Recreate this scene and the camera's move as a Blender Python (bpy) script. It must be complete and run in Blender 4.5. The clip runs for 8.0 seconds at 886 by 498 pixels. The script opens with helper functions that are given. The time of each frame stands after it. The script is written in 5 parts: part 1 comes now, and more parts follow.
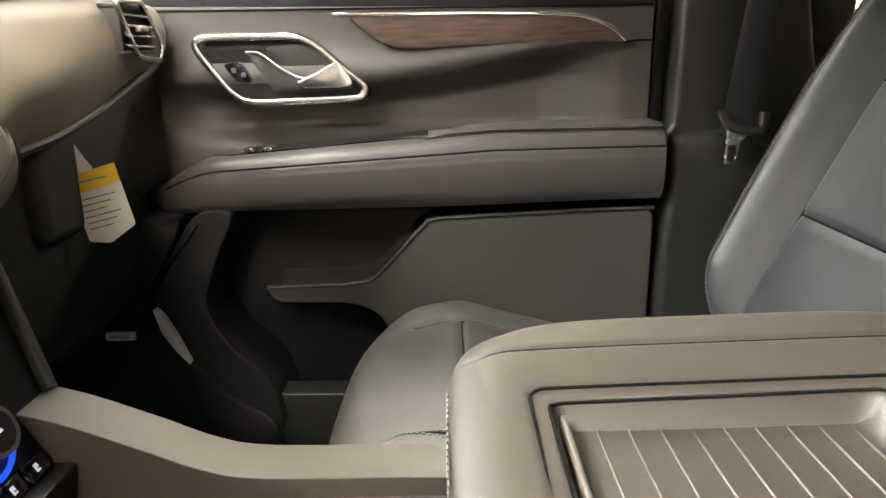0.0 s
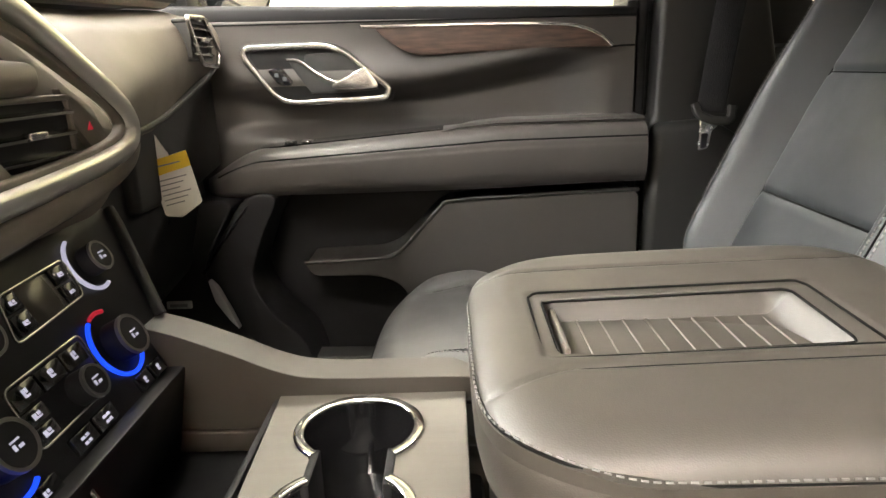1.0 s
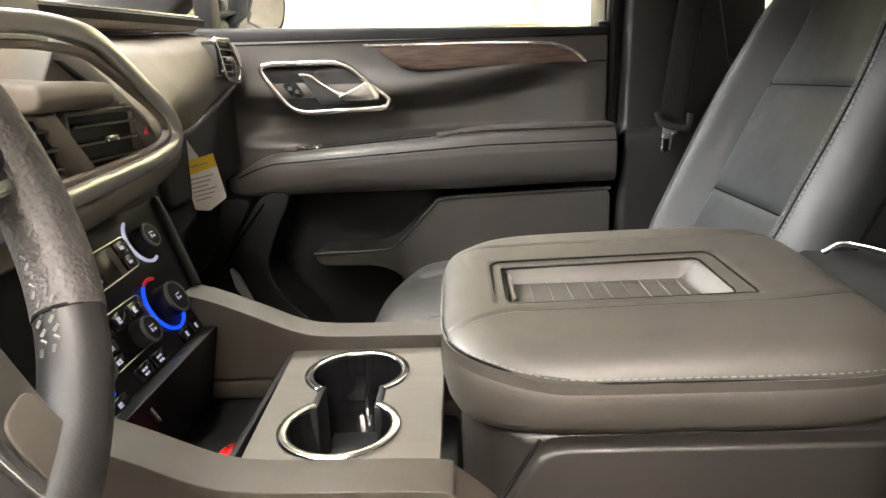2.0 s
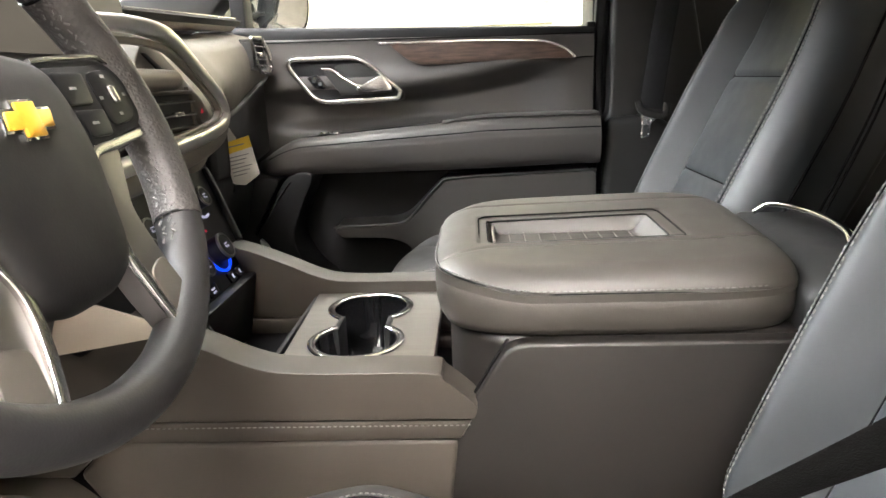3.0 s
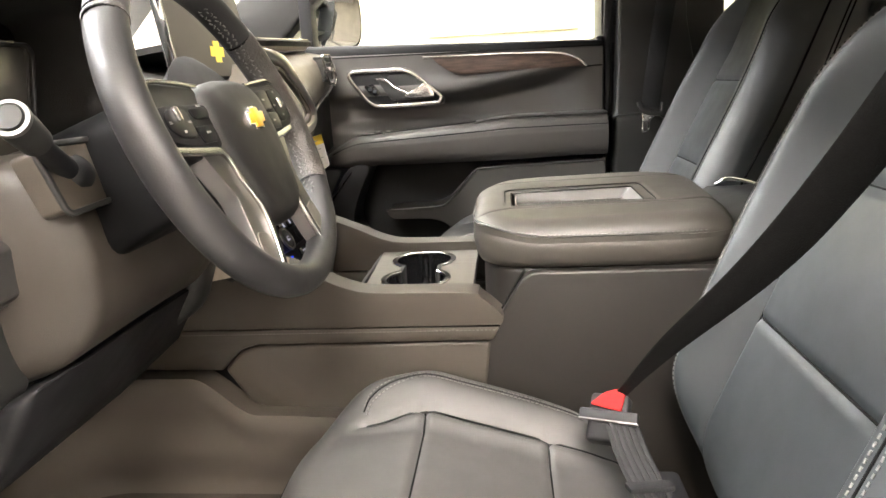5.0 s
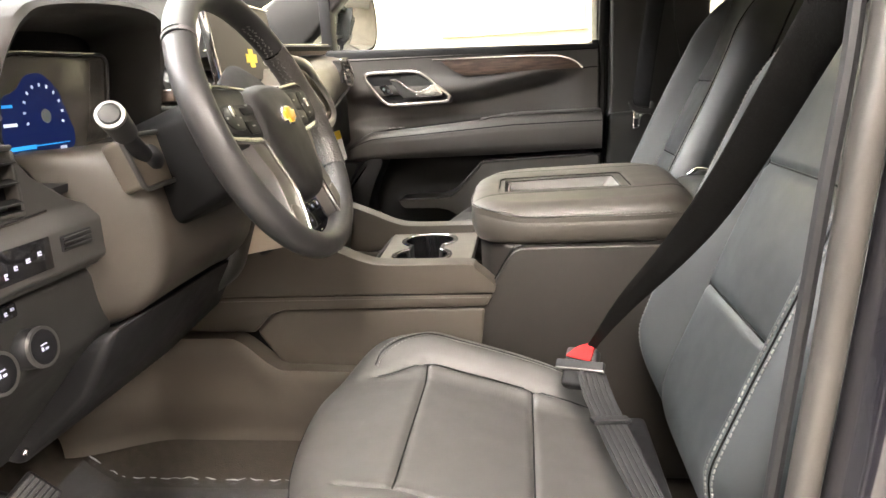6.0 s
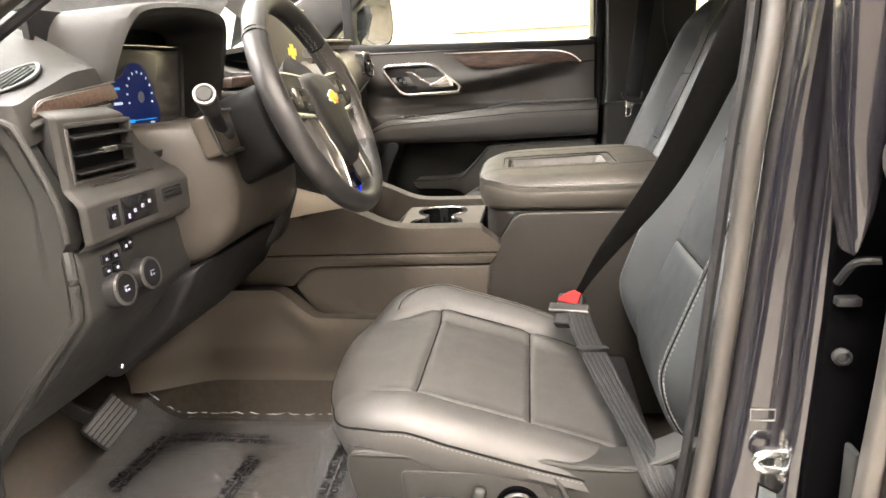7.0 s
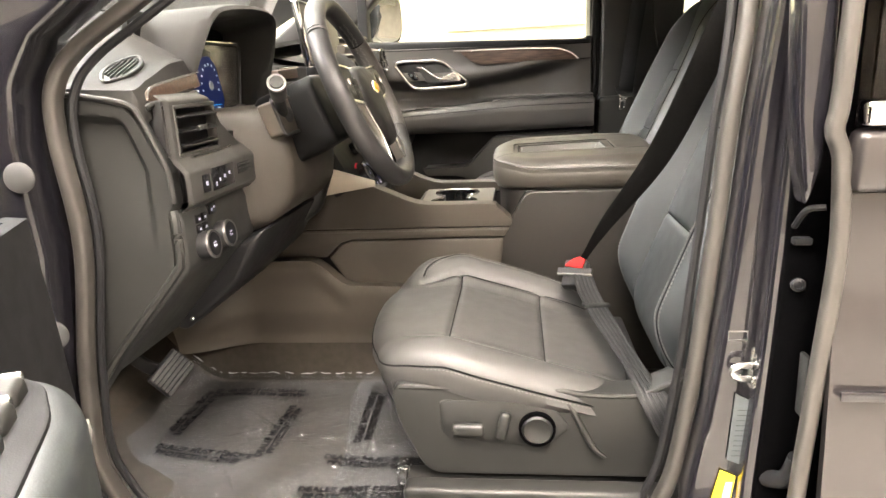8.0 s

········

> **What the task requires**
Set down the material above as is, without any pictures.

> **Result for this task**
Recreate this scene and the camera's move as a Blender Python (bpy) script. It must be complete and run in Blender 4.5. The clip runs for 8.0 seconds at 886 by 498 pixels. The script opens with helper functions that are given. The time of each frame stands after it. The script is written in 5 parts: part 1 comes now, and more parts follow.
0.0 s
1.0 s
2.0 s
3.0 s
5.0 s
6.0 s
7.0 s
8.0 s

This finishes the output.